- Ivey Institute for Entrepreneurship
- Aug 12, 2016
Brennan de Langley, HBA ’16, and Adam Gapinski, HBA ’17, have carved out two very different entrepreneurial journeys. This summer, they will both be part of the 2016 cohort of the Propel Summer Incubator (PSI), a sales-focused incubator program led by Western University’s entrepreneurship accelerator Propel.
de Langley will be working on Wrist & Rye, a men’s fashion accessory brand he and Thomas Mirmotahari, HBA ’16 conceptualized in early 2015 for the Ivey New Venture Project (NVP). With over $30,000 in sales, de Langley hopes the summer will provide an opportunity to truly discover the full potential of Wrist & Rye.
For the past three years, Gapinski has been balancing his work load as a full-time student and a business owner. Heis the owner of Vectra Heavy Haulers, a transportation company that specializes in moving oversized loads across North America. With an intense summer at Propel to follow, Gapinski is hoping to grow the company’s direct customer base.
The Propel Summer Incubator
PSI is a 16-week program, which provides $7,500 in seed funding to each founder, permanent desk space, a series of sales-focused workshops, and access to a network of experienced mentors and entrepreneurs. The 2016 Program received over 50 applications of which 11 startups were accepted.
“We hope to foster a collaborative culture, where startups pool their knowledge to overcome tough challenges and explore new opportunities,” said Ian Haase, Director of Propel. A 2004 graduate from the Ivey MBA program, Haase has gathered a wealth of entrepreneurial experience from both sides of the fence. Since selling his geographic information system venture in 2009, Haase has mentored entrepreneurs through his stints at London’s Regional Innovation Centre, Tech Alliance, and Western’s Propel.
The PSI concludes in mid-August with a demo day that will provide each start-up an opportunity to pitch to investors and other members of the local community. In 2015, the seven-team PSI Cohort achieved more than $150,000 in sales and reached over 1,100 customers in 70 countries.
Brennan de Langley, HBA ’16: A creative solution to a creative problem
Despite a creative proposition to solve “naked wrist syndrome,” the potential of Wrist & Rye was relatively unknown. After creating a minimum viable product and setting up a website, interest started building. “There was clearly something there,” said de Langley.
After pitching Wrist & Rye to a panel of judges at the NVP Presentation Day, the team was encouraged to pursue the venture, at least for the summer. Winning entry into the Propel Summer Incubator, de Langley is heading up Wrist & Rye’s transition from student start-up to real business with the help of Western grad Travis McKenna and Brent Winston, HBA ’18.
“We’ve accomplished more in the last month than we did in the entire year. You are actually locked into the space and surrounded by people who are like minded, entrepreneurial, and really trying to grow their businesses. The mentorship opportunities and resources are huge,” said de Langley.
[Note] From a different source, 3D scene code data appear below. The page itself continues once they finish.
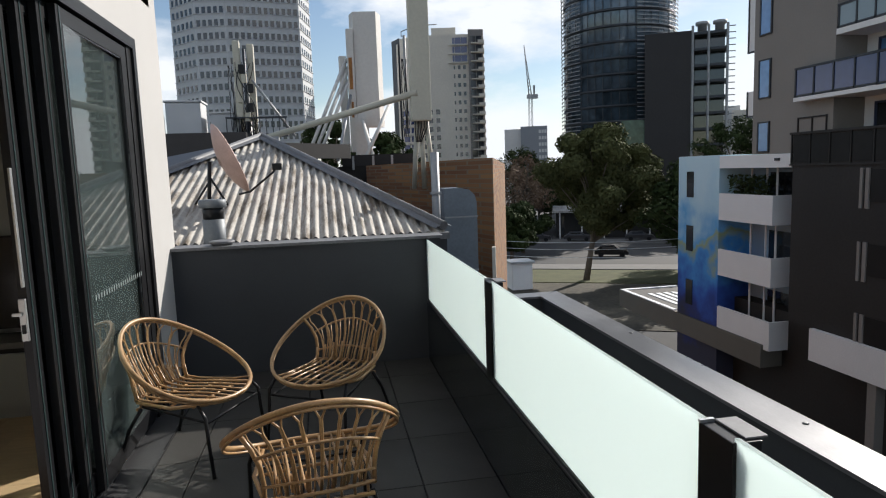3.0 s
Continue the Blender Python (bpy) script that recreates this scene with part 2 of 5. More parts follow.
# ---- balcony ----
GLASS_X = 1.16
setting("balcony_slab", boxes((-1.13, 1.20, -3.0, 5.73, -0.40, -0.012)), GROUT)
setting("wall_end", boxes((-0.90, 1.28, 5.73, 5.90, -0.4, 1.045)), RENDER_DARK, "charcoal rendered parapet wall")
setting("coping_end", boxes((-0.90, 1.30, 5.70, 5.95, 1.045, 1.068)), CAP)
setting("upstand", boxes((1.145, 1.28, -3.0, 5.73, -0.4, 0.486)), UPSTAND, "glossy charcoal upstand below the glass")
setting("gutter", boxes((1.28, 2.29, -3.0, 6.05, -0.4, 0.02)), RENDER_DARK)
setting("outer_parapet", boxes((2.29, 2.48, -3.0, 6.2, -10.2, 0.385), (1.28, 2.29, 6.05, 6.2, -10.2, 0.385)), RENDER_DARK, "dark outer parapet")
setting("parapet_coping", boxes((2.27, 2.50, -3.0, 6.22, 0.385, 0.405), (1.28, 2.27, 6.03, 6.22, 0.385, 0.405)), COPING, "grey metal coping with screw heads")
for y in (-0.6, 1.15, 2.83, 4.55):
    setting("coping_screw", lathe(bmesh.new(), [(0.014, 0.405), (0.014, 0.409), (0.006, 0.411)], 8, (2.44, y, 0)), STEEL_DULL)
setting("building_front", boxes((-6.0, 2.29, -3.2, 6.05, -10.2, -0.41)), FACADE)
setting("wall_south_balcony", boxes((-1.13, 1.82, -3.2, -3.0, -10.2, 2.7)), FACADE)
balustrade = thing("glass_balustrade", "frosted glass balustrade with black posts and thin rails", "balustrade")
SPAN = [(-3.0, -0.57), (-0.45, 1.515), (1.625, 3.535), (3.645, 5.72)]
for a, b in SPAN:
    part("pane", boxes((GLASS_X - 0.006, GLASS_X + 0.006, a, b, 0.522, 1.034), bevel=0.002), FROST, balustrade, "milky white glass pane")
    part("bottom_rail", boxes((GLASS_X - 0.014, GLASS_X + 0.02, a, b, 0.488, 0.521)), BLACK, balustrade)
    part("glazing_strip", boxes((GLASS_X - 0.0165, GLASS_X - 0.0145, a, b, 0.503, 0.507)), CAP, balustrade)
for y in (-0.51, 1.57, 3.59):
    post = part("post", boxes((GLASS_X - 0.015, GLASS_X + 0.055, y - 0.064, y + 0.064, 0.487, 1.026), bevel=0.003), BLACK, balustrade)
    part("post_cap", boxes((GLASS_X + 0.02, GLASS_X + 0.075, y - 0.055, y + 0.055, 1.0265, 1.032), bevel=0.002), CAP, post)
    part("clip", boxes((GLASS_X - 0.018, GLASS_X + 0.018, y + 0.05, y + 0.06, 1.0265, 1.034)), ALU, post)

# ---- the room's shell ----
CEIL_Z = 2.91
setting("floor", boxes((-7.1, -1.13, -3.2, 5.7, -0.40, -0.012)), GROUT)
setting("ceiling", boxes((-7.1, -0.9, -3.2, 5.7, CEIL_Z, 3.2)), CEIL, "white plaster ceiling")
setting("wall_north", boxes((-7.1, -1.13, 5.5, 5.7, -0.4, CEIL_Z)), WHITE)
setting("wall_west", boxes((-7.1, -6.92, 2.70, 5.5, -0.4, CEIL_Z)), WHITE)
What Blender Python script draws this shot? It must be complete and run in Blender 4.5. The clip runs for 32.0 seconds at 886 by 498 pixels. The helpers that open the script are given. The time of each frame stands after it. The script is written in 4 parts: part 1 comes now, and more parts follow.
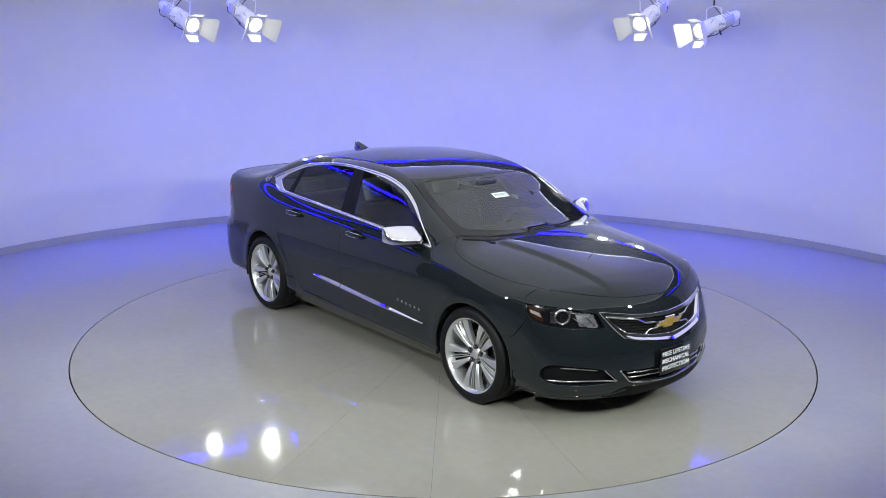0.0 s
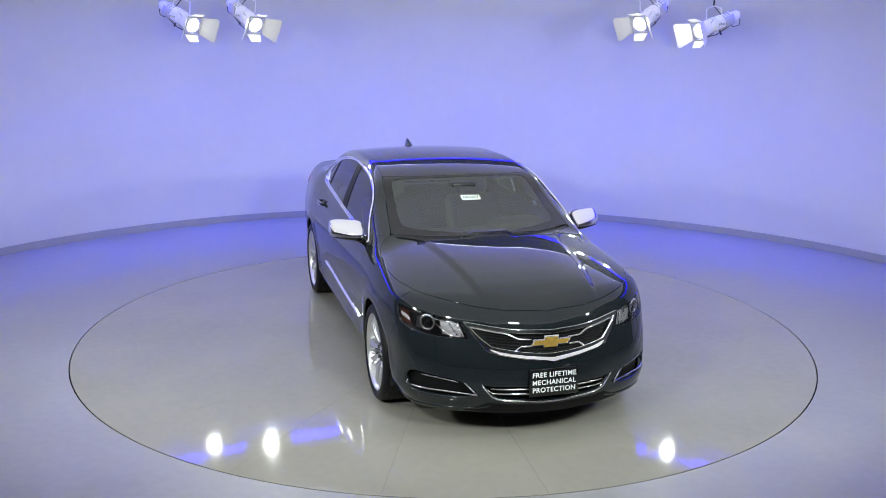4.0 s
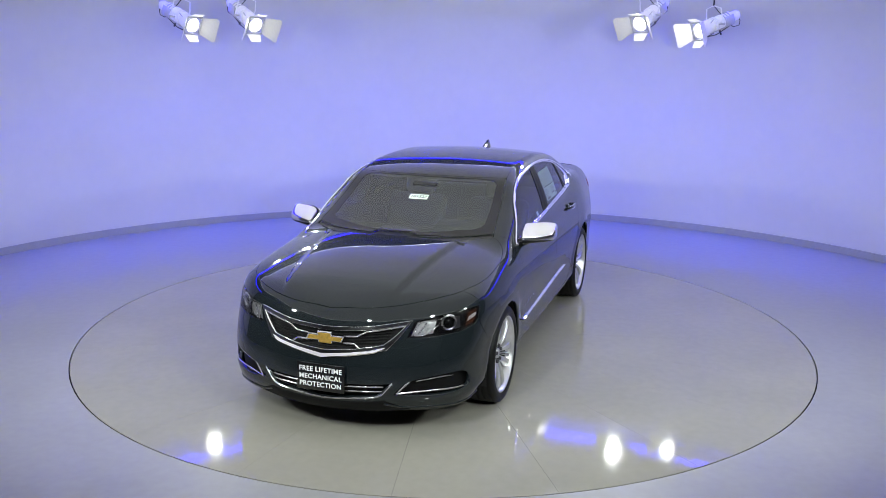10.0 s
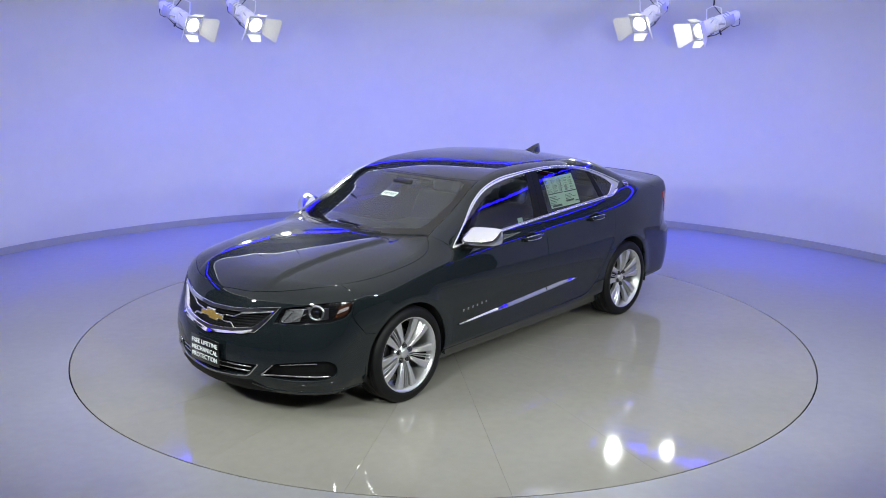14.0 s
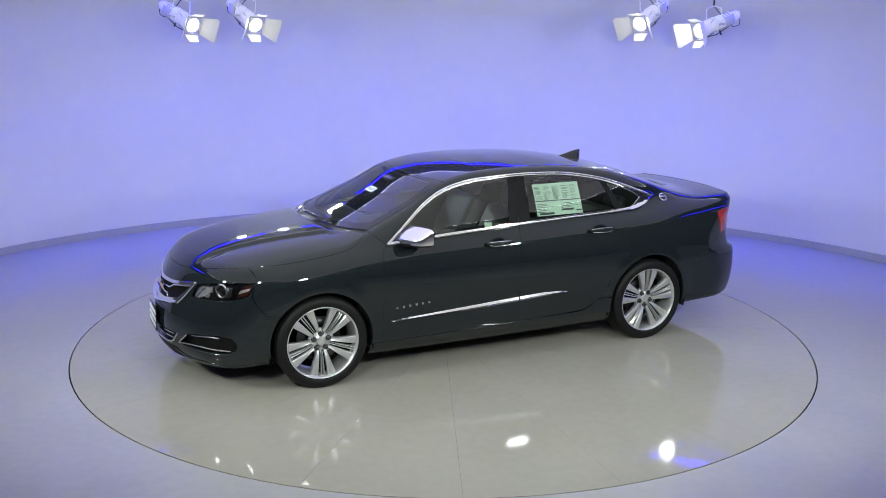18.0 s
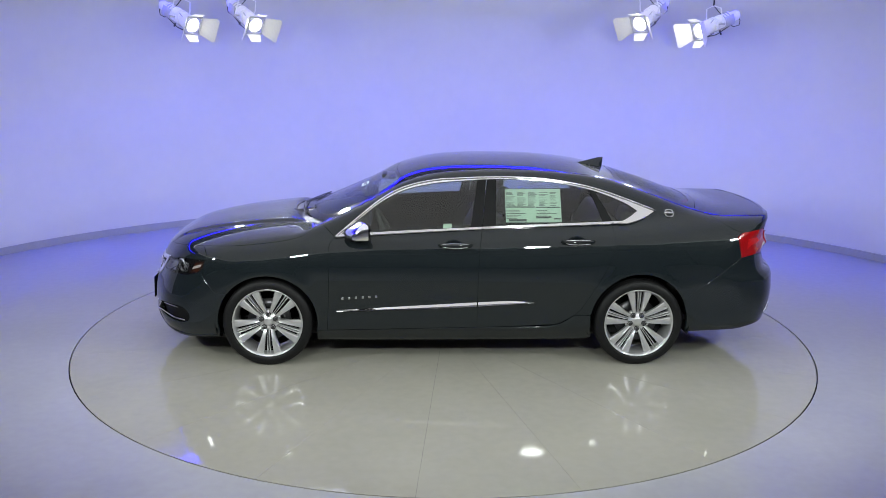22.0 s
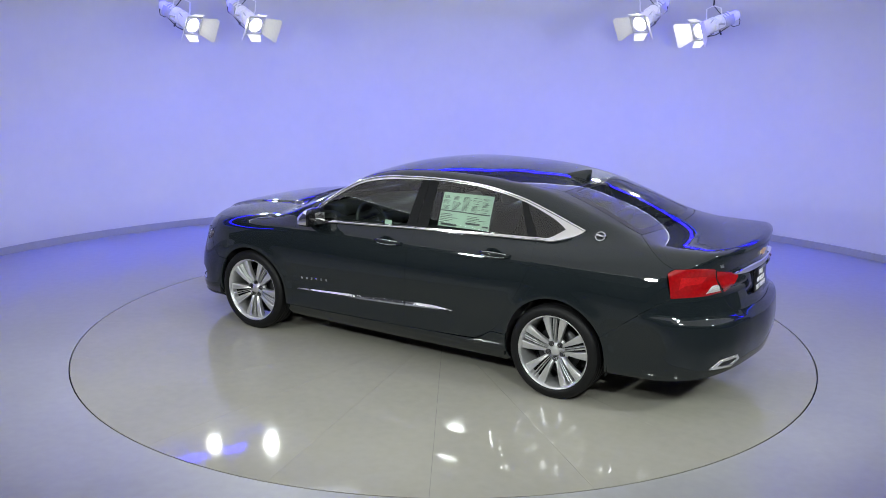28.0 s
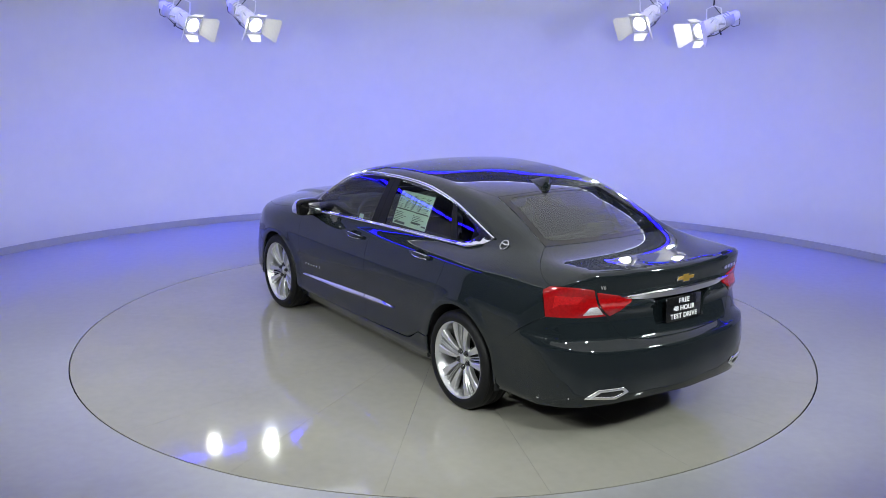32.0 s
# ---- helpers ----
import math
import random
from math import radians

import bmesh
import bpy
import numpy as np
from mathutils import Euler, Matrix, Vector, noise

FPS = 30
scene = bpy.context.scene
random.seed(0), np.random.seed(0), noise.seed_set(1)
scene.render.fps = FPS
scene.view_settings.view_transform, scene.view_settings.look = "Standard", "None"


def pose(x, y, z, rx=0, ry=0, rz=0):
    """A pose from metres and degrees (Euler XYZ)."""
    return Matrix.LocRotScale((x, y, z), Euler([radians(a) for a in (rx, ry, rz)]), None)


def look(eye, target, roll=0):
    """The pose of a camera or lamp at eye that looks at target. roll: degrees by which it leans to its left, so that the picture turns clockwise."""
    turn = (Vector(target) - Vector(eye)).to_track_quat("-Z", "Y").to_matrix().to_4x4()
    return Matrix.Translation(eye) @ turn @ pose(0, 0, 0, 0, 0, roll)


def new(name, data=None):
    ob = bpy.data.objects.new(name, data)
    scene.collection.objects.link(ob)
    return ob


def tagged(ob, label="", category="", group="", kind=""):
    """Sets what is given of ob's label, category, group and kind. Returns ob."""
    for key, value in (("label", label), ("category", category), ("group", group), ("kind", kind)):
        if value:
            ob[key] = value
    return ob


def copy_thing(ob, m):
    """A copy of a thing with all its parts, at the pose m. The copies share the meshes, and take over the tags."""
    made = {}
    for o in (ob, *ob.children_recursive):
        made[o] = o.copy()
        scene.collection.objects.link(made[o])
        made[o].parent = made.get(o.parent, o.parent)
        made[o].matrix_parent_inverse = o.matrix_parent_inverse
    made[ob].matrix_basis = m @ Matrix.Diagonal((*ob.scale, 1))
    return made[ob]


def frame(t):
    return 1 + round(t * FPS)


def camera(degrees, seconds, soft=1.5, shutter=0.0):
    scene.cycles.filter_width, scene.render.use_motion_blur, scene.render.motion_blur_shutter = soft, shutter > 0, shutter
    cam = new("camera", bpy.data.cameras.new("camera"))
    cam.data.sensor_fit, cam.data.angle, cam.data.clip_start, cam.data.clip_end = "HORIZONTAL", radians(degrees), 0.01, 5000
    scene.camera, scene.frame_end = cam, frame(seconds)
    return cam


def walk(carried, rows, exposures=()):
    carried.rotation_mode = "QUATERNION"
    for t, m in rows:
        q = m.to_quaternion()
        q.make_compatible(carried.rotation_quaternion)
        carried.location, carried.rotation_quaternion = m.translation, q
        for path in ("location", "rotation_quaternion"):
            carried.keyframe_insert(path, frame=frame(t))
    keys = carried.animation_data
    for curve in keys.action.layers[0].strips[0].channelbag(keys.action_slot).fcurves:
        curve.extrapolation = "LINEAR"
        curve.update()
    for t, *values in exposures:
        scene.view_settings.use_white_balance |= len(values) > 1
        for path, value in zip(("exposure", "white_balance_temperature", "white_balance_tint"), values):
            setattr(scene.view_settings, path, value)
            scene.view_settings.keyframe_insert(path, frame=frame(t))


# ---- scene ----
# ---------------------------------------------------------------- camera
cam = camera(50.505, 32.0, soft=0.8)
EYE = (0.0, -7.7515, 2.5233)
AIM = (-0.0123, 0.0379, 0.6997)
walk(cam, [(0.0, look(EYE, AIM, 0.655)), (32.0, look(EYE, AIM, 0.655))])
scene.view_settings.exposure = 0.0

# the turntable's heading, degrees, at each time
TURNS = [(0, -50.15), (4, -73.45), (8, -96.72), (12, -119.90), (16, -143.09), (20, -166.23), (24, -189.30), (28, -212.31), (32, -235.24)]
OFFSET = (-0.0485, -0.0006)          # the car's middle on the turntable

# ---------------------------------------------------------------- world and lights
world = bpy.data.worlds.new("world")
scene.world = world
world.use_nodes = True
world.node_tree.nodes["Background"].inputs[0].default_value = (0.02, 0.02, 0.03, 1)
world.node_tree.nodes["Background"].inputs[1].default_value = 0.3

WALL_C = (0.06, -0.73)        # middle of the round wall
WALL_R = 6.03
CEIL_Z = 3.75
LAMPS = [(-2.84, 3.04, 2.53), (-2.15, 3.10, 2.54), (2.17, 3.17, 2.60), (2.81, 3.02, 2.53)]
REAR_LAMPS = [(-4.3, -3.3, 2.7), (-1.5, -5.2, 2.75), (1.5, -5.2, 2.75), (4.3, -3.3, 2.7)]


def spot(name, at, to, watts, size, blend, radius, colour=(0.92, 1.0, 0.97)):
    data = bpy.data.lights.new(name, "SPOT")
    data.energy, data.spot_size, data.spot_blend = watts, radians(size), blend
    data.shadow_soft_size, data.color = radius, colour
    ob = new(name, data)
    ob.matrix_basis = look(at, to)
    return ob


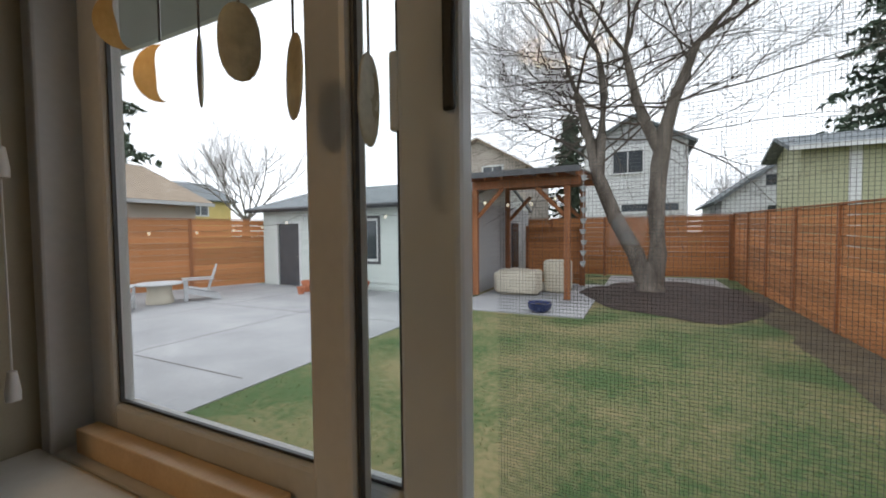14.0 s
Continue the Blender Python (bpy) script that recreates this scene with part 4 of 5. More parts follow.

Some of their summer goals include building out the company’s online store, creating content and photography, moving to an online platform with more features, and adding a customization tool for customers to create their own bracelets. The site currently generates $2 for every unique visitor, a stat de Langley and the team would like to improve over the next few months.
de Langley also hopes that they can build upon their $30,000 of sales (most of which has been reinvested into inventory) to hit $100,000 by the next fiscal year.
Adam Gapinski, HBA ’17: Balancing course loads and truck loads
“Working at a restaurant really made me determined that I don’t want to work for anyone in the future. My end goal wasn’t to be an employee of a firm, I wanted to be a decision maker in guiding the firm,” said Gapinski. It’s a goal he has gotten to earlier than most university students.
For the past three years, Gapinski has been running Vectra, a company with access to 1,500 trucks, and taking a full course load at Western and Ivey. He gladly admits that time management is the biggest skill he’s honed at university.
Since entering the Propel Summer Incubator in May, Gapinski has been working on expanding his direct customer base. A large part of his current business comes from freight brokers that broker out the load to Vectra. Dealing with so many middle men not only affect margins but doesn’t allow for direct communication with customers.
A self-avowed salesman, Gapinski notes his biggest takeaways from the Propel Summer Incubator have been from the sales workshops. “Sales is the only driver of revenue in a company. If you don’t have sales, you don’t have a business really.”
There is also a need to diversify the industries Vectra serves. Gapinski’s early strategy of concentrating on oil and gas paid off well at the start. Prices were good and the industry was booming. But as the industry began slowing down, projects got cancelled and postponed. Diversifying and spreading Vectra’s customer base will provide options when certain industries are struggling.
With his graduation in 2017, Gapinski is setting the stage for expanding Vectra Heavy Haulers. Soon he will no longer have to worry about balancing all those courses – just thousands of oversized rigs as they traverse North America.